__Short problem__
Set the listing down unchanged, minus every embedded image.

__Dataset content__
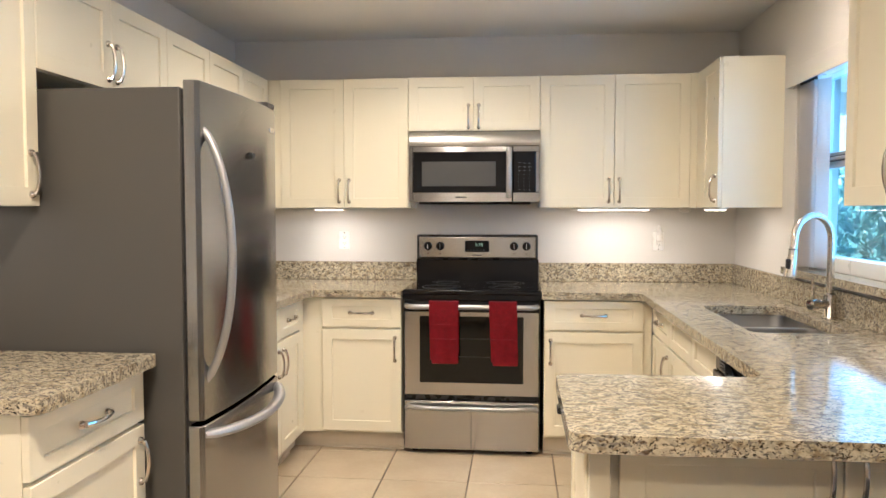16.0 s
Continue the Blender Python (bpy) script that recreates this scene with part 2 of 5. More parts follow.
sash_metal = material("sash_aluminium", (0.50, 0.47, 0.44), 0.4, 0.4, vary=0.05)
louvre_mat = material("louvre_enamel", (0.32, 0.29, 0.25), 0.5, vary=0.05)
# Blind vinyl darkened and blued: shade and cool daylight are in this colour.
dimmed_blind = material("blind_vinyl_dimmed", (0.42, 0.48, 0.53), 0.5, vary=0.03)
blind_mat = material("blind_vinyl", (0.72, 0.70, 0.70), 0.5, vary=0.03)
valance_mat = material("valance_vinyl", (0.62, 0.60, 0.56), 0.5, vary=0.02)
bowl_glow = glow("frosted_bowl", (1.0, 0.86, 0.62), 7)
hall_glow = glow("frosted_dome", (1.0, 0.80, 0.50), 5)
can_glow = glow("can_light", (1.0, 0.95, 0.86), 14)
strip_glow = glow("led_strip", (1.0, 0.92, 0.82), 16)
bronze = material("bronze", (0.06, 0.042, 0.03), 0.36, 0.7, vary=0.1)
pewter = material("fan_pewter", (0.20, 0.185, 0.165), 0.28, 0.9, vary=0.08)
blade_mat = material("mahogany_blade", (0.075, 0.016, 0.012), 0.25, vary=0.25, scale=10, grain=0.15, grain_scale=50, stretch=(0.2, 1, 1), coat=0.2)
palm_green = material("palm_green", (0.018, 0.058, 0.012), 0.5, vary=0.35, scale=9)
palm_trunk = material("palm_trunk", (0.13, 0.12, 0.075), 0.85, vary=0.3, scale=18, bump=0.5)
palm_fibre = material("palm_fibre", (0.07, 0.03, 0.016), 0.95, vary=0.4, scale=30, bump=0.8, bump_scale=120)
pot_gold = material("brass_pot", (0.25, 0.19, 0.09), 0.4, 0.5, vary=0.1)
rubber_mat = material("grey_mat", (0.10, 0.105, 0.11), 0.9, vary=0.15, scale=40, bump=0.5, bump_scale=200)
patio_white = material("patio_white", (0.78, 0.79, 0.80), 0.6, vary=0.03)
concrete = material("patio_concrete", (0.45, 0.44, 0.42), 0.8, vary=0.12, bump=0.2)
grass_mat = material("grass", (0.06, 0.10, 0.03), 0.9, vary=0.3, scale=6, bump=0.6, bump_scale=40)


def leaf_material(name, colour, scale):
    """Leaves let part of the sun through."""
    m = material(name, colour, 0.5, vary=0.3, scale=scale, grain=0.2, grain_scale=9)
    nt = m.node_tree
    b = nt.nodes["Principled BSDF"]
    tr = nt.nodes.new("ShaderNodeBsdfTranslucent")
    mix = nt.nodes.new("ShaderNodeMixShader")
    mix.inputs[0].default_value = 0.5
    nt.links.new(b.inputs["Base Color"].links[0].from_socket, tr.inputs["Color"])
    nt.links.new(b.outputs[0], mix.inputs[1])
    nt.links.new(tr.outputs[0], mix.inputs[2])
    nt.links.new(mix.outputs[0], nt.nodes["Material Output"].inputs["Surface"])
    return m


leaf_mat = leaf_material("leaf", (0.23, 0.33, 0.25), 2.2)
fence_mat = material("fence_wood", (0.20, 0.20, 0.20), 0.8, vary=0.15, scale=4, per_object=0.15)
trunk_mat = material("pale_trunk", (0.42, 0.40, 0.37), 0.85, vary=0.2, scale=9, bump=0.5)
black_metal = material("blackened_metal", (0.02, 0.02, 0.02), 0.35, 0.6, vary=0.1)
silver_metal = material("silvered_metal", (0.42, 0.42, 0.43), 0.3, 0.8, vary=0.1)
wall_art_glass = material("amber_glass_cup", (0.45, 0.42, 0.36), 0.2, vary=0.1)


# ---- mesh helpers ----
def part(name, bm, mat, parent=None, label="", smooth=False):
    me = bpy.data.meshes.new(name)
    if smooth:
        for f in bm.faces:
            f.smooth = True
    bm.to_mesh(me)
    bm.free()
    for one in (mat if isinstance(mat, (list, tuple)) else [mat]):
        me.materials.append(one)
    if smooth:
        me.set_sharp_from_angle(angle=radians(40))
    ob = new(name, me)
    if parent:
        ob.parent = parent
    if label:
        ob["label"] = label
    return ob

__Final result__
16.0 s
Continue the Blender Python (bpy) script that recreates this scene with part 2 of 5. More parts follow.
sash_metal = material("sash_aluminium", (0.50, 0.47, 0.44), 0.4, 0.4, vary=0.05)
louvre_mat = material("louvre_enamel", (0.32, 0.29, 0.25), 0.5, vary=0.05)
# Blind vinyl darkened and blued: shade and cool daylight are in this colour.
dimmed_blind = material("blind_vinyl_dimmed", (0.42, 0.48, 0.53), 0.5, vary=0.03)
blind_mat = material("blind_vinyl", (0.72, 0.70, 0.70), 0.5, vary=0.03)
valance_mat = material("valance_vinyl", (0.62, 0.60, 0.56), 0.5, vary=0.02)
bowl_glow = glow("frosted_bowl", (1.0, 0.86, 0.62), 7)
hall_glow = glow("frosted_dome", (1.0, 0.80, 0.50), 5)
can_glow = glow("can_light", (1.0, 0.95, 0.86), 14)
strip_glow = glow("led_strip", (1.0, 0.92, 0.82), 16)
bronze = material("bronze", (0.06, 0.042, 0.03), 0.36, 0.7, vary=0.1)
pewter = material("fan_pewter", (0.20, 0.185, 0.165), 0.28, 0.9, vary=0.08)
blade_mat = material("mahogany_blade", (0.075, 0.016, 0.012), 0.25, vary=0.25, scale=10, grain=0.15, grain_scale=50, stretch=(0.2, 1, 1), coat=0.2)
palm_green = material("palm_green", (0.018, 0.058, 0.012), 0.5, vary=0.35, scale=9)
palm_trunk = material("palm_trunk", (0.13, 0.12, 0.075), 0.85, vary=0.3, scale=18, bump=0.5)
palm_fibre = material("palm_fibre", (0.07, 0.03, 0.016), 0.95, vary=0.4, scale=30, bump=0.8, bump_scale=120)
pot_gold = material("brass_pot", (0.25, 0.19, 0.09), 0.4, 0.5, vary=0.1)
rubber_mat = material("grey_mat", (0.10, 0.105, 0.11), 0.9, vary=0.15, scale=40, bump=0.5, bump_scale=200)
patio_white = material("patio_white", (0.78, 0.79, 0.80), 0.6, vary=0.03)
concrete = material("patio_concrete", (0.45, 0.44, 0.42), 0.8, vary=0.12, bump=0.2)
grass_mat = material("grass", (0.06, 0.10, 0.03), 0.9, vary=0.3, scale=6, bump=0.6, bump_scale=40)


def leaf_material(name, colour, scale):
    """Leaves let part of the sun through."""
    m = material(name, colour, 0.5, vary=0.3, scale=scale, grain=0.2, grain_scale=9)
    nt = m.node_tree
    b = nt.nodes["Principled BSDF"]
    tr = nt.nodes.new("ShaderNodeBsdfTranslucent")
    mix = nt.nodes.new("ShaderNodeMixShader")
    mix.inputs[0].default_value = 0.5
    nt.links.new(b.inputs["Base Color"].links[0].from_socket, tr.inputs["Color"])
    nt.links.new(b.outputs[0], mix.inputs[1])
    nt.links.new(tr.outputs[0], mix.inputs[2])
    nt.links.new(mix.outputs[0], nt.nodes["Material Output"].inputs["Surface"])
    return m


leaf_mat = leaf_material("leaf", (0.23, 0.33, 0.25), 2.2)
fence_mat = material("fence_wood", (0.20, 0.20, 0.20), 0.8, vary=0.15, scale=4, per_object=0.15)
trunk_mat = material("pale_trunk", (0.42, 0.40, 0.37), 0.85, vary=0.2, scale=9, bump=0.5)
black_metal = material("blackened_metal", (0.02, 0.02, 0.02), 0.35, 0.6, vary=0.1)
silver_metal = material("silvered_metal", (0.42, 0.42, 0.43), 0.3, 0.8, vary=0.1)
wall_art_glass = material("amber_glass_cup", (0.45, 0.42, 0.36), 0.2, vary=0.1)


# ---- mesh helpers ----
def part(name, bm, mat, parent=None, label="", smooth=False):
    me = bpy.data.meshes.new(name)
    if smooth:
        for f in bm.faces:
            f.smooth = True
    bm.to_mesh(me)
    bm.free()
    for one in (mat if isinstance(mat, (list, tuple)) else [mat]):
        me.materials.append(one)
    if smooth:
        me.set_sharp_from_angle(angle=radians(40))
    ob = new(name, me)
    if parent:
        ob.parent = parent
    if label:
        ob["label"] = label
    return ob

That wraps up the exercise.